ONE GOAL OF the Jewish Federation in the Heart of New Jersey’s Four Corners of Israel mission was to help participants discover their roots.

Another was to the show them that those roots can be entangled and complicated. To that end, the participants were divided into programs that taught them the complex realities of life over the Green Line in what is called both the West Bank, or Judea and Samaria.

One of those programs is Roots-Shorashim-Judur, the same meaning in English, Hebrew, and Arabic. It is a network of local Palestinians and Israelis who have come to regard each other as partners in a local grassroots model to effect change from the bottom up.

Based on a mutual recognition of each people’s connection to the land, Roots-Shorashim-Judur aims to develop understanding and solidarity between Jews and Arabs, despite ideological differences. Its work focuses on challenging the assumptions those communities hold about each other, building trust, and creating a new kind of discourse around the conflict.

A rabbi and Palestinian tour guide who are neighbors spoke to a busload of visitors from New Jersey at Roots-Shorashim-Judur headquarters in Gush Etzion, 20 minutes south of Jerusalem and Bethlehem.

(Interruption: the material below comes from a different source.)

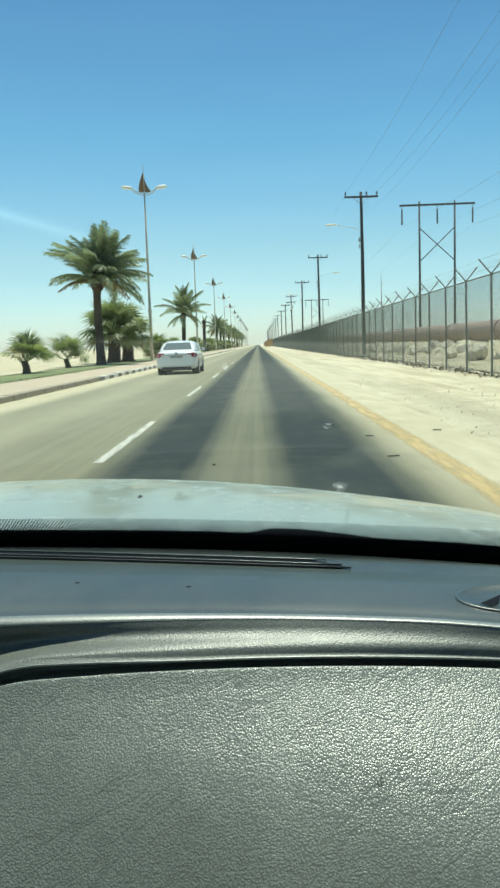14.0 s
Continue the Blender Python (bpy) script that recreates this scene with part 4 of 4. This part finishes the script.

Rabbi Shaul Judelmen, who moved to Israel from the United States 18 years ago, lives in Tekoa, a Jewish settlement in the West Bank. He told how losing loved ones in terrorist attacks used to confirm for him his belief that there is no Palestinian partner for peace. But, he went on, meeting ordinary Palestinians convinced him otherwise.

“Most of us live in a zero-sum game, with fear and anger on both sides,” Judelmen said. “What shapes our perception of each other is how the media portrays things. We are two peoples living very different movies. It blinds us to the ability to be self-critical.”

He said anger and fear lead to hate and deep mistrust that are hard to overcome. Roots-Shorashim-Judur tries to do just that through dialogue, lectures, after-school programs, and summer camps in Hebrew and Arabic.

Noor Awad’s family moved from Amman, Jordan, to Beit Sahour in the West Bank following the signing of the 1993 Oslo Accords. He said he suffered from being restricted to Arab towns that were cut off from Jerusalem and began thinking about his identity as a Palestinian refugee.

But while studying to become a tour guide, Awad travelled to Israel and for the first time saw Israelis beyond the frame of “occupying soldiers.” After being sent to accompany a group visiting Roots-Shorashim-Judur and learning about the organization, he became a volunteer, speaking to visiting groups about his personal experiences with the conflict.

“When I was 18, I realized my identity is I’m the third generation of an ongoing catastrophe,” he told the mission members. “When I realized this is what I inherited, I decided the situation is complicated and hopeless, and I should find a normal place.

“But a few years later,” he went on, “I asked myself what I would tell my kids about who they are, so I decided I wanted to change the reality.”

Awad said he supports an initiative to have two states with open borders in which Jews and Arabs would be permitted to live anywhere. According to the guidelines of the initiative, Judelmen would be a citizen of Israel and a resident of Palestine; if Awad moved from the Bethlehem area to Jaffa, say, he would be a Palestinian citizen and a resident of Israel.

Mission participant Raina Grossman of Deal said the meeting with Roots-Shorashim-Judur gave her hope that there could be “a potential solution that can arise from humanity listening and being willing to be empathetic and to respect humanity above all else.”

Grossman, a media strategist, said, “Despair is depression without any hope,” but more programs like Roots-Shorashim-Judur could “transform mindsets and win over hearts and minds.”